Thursday, June 12, 2014

Great Links for Western Lovers - @JacquieRogers

I spent a lovely five days with a writer friend, Judith Laik, on the shores of Lake Chelan, Washington.  We plotted and brainstormed the whole time--at least, when we weren't partaking of fine wine.  Oh wait, it was that fine wine that helped with the brainstorming...  Ahem.  

Like most authors, I have several projects lined up waiting to be written.  Each of these stories requires a different knowledge set, and it's always necessary to do at least a little research for the next story.  Some people think this is work, but I call it fun, and in fact I have to limit myself.  Same with visiting museums.  Doncha just love museums! 

Anyway, take a look at some of the sites I visited this week:

Hungry Cowboys
Head on over to the Cowboy Showcase if you want to learn how to cook on the trail.  Dutch Oven Cooking with Floyd Crandall tells you how to heat, use, and clean a dutch oven.

Oregon Trail
At the Pathways of Pioneers site, historian Don Shannon tells about the tragic experience of a wagon train at Castle Butte, Idaho Territory, and their forty days of hell until 16 of 44 immigrants were finally rescued at what now is called Starvation Camp.

There's Gold In Them Thar Hills
Think the gold rush is over?  Someone forgot to tell that to about 367 members of the Idaho Gold Prospectors Association.  If you want to prospect for gold and have a little fun besides, check 'em out.

Gnarly Mountain Men
The first lucrative enterprise of the American West was fur trapping and trading.  John Jacob Astor made a pile of money from this business.  Jim Bridger (left) and his friends wanted in on the action and formed the Rocky Mountain Fur Company. 

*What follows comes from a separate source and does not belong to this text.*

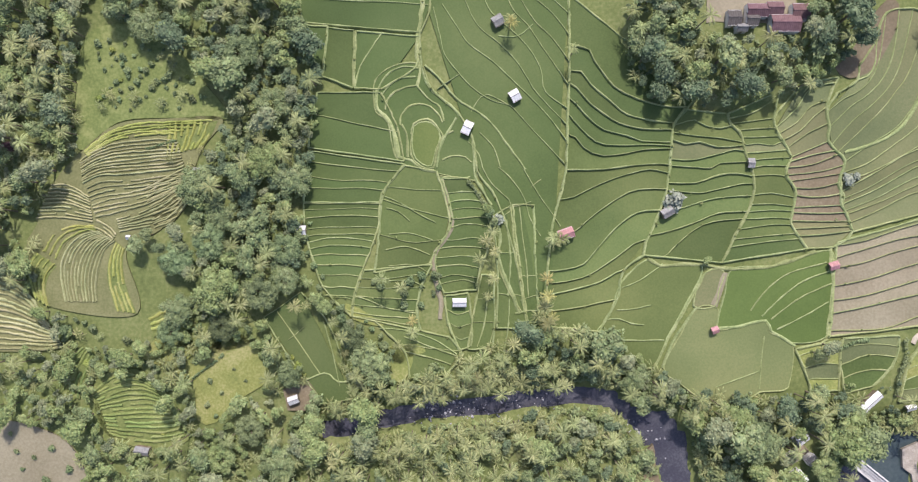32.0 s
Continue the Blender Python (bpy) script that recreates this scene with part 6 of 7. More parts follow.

Dressed in buckskins, wearing coonskin caps, and packing scalpin' knives, these men explored and trapped in every area of the West.  Some of the later "explorers" used these men's maps and lore.  Learn all about the trade, the men, and the business from Legends of America, Fur Trading in the American West.

Back East...
Another site that I frequent, especially when writing the Wolf Creek stories for Western Fictioneers, is the Kansapedia.  The cowtowns, several of the famous lawmen and outlaws, and lots of wheat aren't the only things you'll find in Kansas.  Besides, Matt and Miss Kitty were there... oh wait...

And Home Again
Since my stories are mostly set in Idaho, I do a lot of research there.  For a brief overview, go to the Visit Idaho Site.  For more in-depth information, go to Idaho State Historical Society Digital Collections, and here's an overview of Owyhee County history.  Of course, the best thing to do is ride a horse in the Owyhee Mountains and smell the sagebrush, but if that's not in the cards, a visit to the Idaho State Archives is in order.  They have a grant to digitize many of their newspapers, so that will be a boon to me since I live in Seattle now.

To be released Fall of 2014:
Much Ado About Mustangs


Caroline Clemmons said...

Jacquie, how I would have loved to be with you and Judith for your plotting. Thanks for the links. Another I use is the Handbook of Texas Online, sponsored by the Texas State Historical Association and maintained (I've been told) by grad students at the University of Texas Austin.

Jacquie Rogers said...

Caroline, I've used that site as well, and often. The entire Legends of America site is good, too, including a glossary of old west terms.

Unknown said...

I love western genre books. I have the first 3 listed.